Simulation of bilayer Hamiltonians based on monitored quantum trajectories

Abstract

In the study of open quantum systems it is often useful to treat mixed states as pure states of a fictitious doubled system. In this work we explore the opposite approach: mapping isolated bilayer systems to open monolayer systems. Specifically, we show that arbitrary bilayer Hamiltonians possessing an antiunitary layer exchange symmetry, and subject to a constraint on the sign of interlayer couplings, can be mapped to Lindbladians on a monolayer system with some of the jump operators postselected on a fixed outcome ("monitored").
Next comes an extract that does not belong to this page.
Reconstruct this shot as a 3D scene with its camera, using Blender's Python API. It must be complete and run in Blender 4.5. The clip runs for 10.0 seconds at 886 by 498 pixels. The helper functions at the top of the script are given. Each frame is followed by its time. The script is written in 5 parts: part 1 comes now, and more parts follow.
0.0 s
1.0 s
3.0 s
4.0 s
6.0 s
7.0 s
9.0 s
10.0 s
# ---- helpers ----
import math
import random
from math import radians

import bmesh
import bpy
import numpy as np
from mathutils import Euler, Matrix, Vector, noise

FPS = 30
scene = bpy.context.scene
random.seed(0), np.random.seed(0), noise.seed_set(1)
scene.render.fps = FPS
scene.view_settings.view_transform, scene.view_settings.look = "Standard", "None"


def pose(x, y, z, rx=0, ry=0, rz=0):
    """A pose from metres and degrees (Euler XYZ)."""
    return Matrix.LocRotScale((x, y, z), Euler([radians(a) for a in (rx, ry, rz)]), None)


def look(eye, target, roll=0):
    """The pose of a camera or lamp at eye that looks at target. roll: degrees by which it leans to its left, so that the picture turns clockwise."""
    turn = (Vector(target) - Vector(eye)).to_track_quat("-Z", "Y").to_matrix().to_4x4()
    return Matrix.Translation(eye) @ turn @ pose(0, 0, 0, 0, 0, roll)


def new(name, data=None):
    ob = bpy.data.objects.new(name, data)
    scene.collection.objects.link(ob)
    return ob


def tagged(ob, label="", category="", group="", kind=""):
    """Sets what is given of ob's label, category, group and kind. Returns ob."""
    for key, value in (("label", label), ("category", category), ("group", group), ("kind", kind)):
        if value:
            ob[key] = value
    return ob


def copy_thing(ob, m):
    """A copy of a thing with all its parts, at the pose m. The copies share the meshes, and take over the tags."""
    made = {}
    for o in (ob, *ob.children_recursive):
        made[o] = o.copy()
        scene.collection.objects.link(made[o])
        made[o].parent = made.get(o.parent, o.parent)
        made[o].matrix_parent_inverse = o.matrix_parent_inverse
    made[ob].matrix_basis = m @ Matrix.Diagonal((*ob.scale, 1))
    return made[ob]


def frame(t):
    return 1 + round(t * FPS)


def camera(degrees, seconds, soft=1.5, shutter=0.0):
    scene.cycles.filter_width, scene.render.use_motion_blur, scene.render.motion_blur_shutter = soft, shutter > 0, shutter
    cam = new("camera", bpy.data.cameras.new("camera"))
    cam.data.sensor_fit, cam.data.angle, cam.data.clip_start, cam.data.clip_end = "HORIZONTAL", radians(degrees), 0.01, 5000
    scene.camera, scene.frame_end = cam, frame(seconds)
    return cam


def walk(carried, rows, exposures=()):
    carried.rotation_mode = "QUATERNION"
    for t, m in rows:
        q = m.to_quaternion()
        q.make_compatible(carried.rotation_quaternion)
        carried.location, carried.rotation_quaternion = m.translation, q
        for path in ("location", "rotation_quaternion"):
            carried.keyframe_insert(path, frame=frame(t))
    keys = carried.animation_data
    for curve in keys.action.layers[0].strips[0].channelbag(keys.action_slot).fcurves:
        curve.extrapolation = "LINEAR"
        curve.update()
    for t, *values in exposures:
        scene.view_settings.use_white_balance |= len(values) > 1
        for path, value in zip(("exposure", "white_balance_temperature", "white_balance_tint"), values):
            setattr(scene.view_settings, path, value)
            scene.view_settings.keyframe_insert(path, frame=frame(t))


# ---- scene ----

Low-energy states of the bilayer Hamiltonian then correspond to late-time states of the monolayer dynamics. Simulating the latter by quantum trajectory methods has the potential of substantially reducing the computational cost of estimating low-energy observables in the bilayer Hamiltonian by effectively halving the system size. The overhead due to sampling quantum trajectories can be controlled by a suitable importance sampling scheme. We show that, when the quantum trajectories exhibit free fermion dynamics, our approach reduces to the auxiliary field quantum Monte Carlo (AFQMC) method. This provides a physically transparent interpretation of the AFQMC sign-free criteria in terms of properties of quantum dynamics. Finally, we benchmark our approach on the 1D quantum Ashkin-Teller model.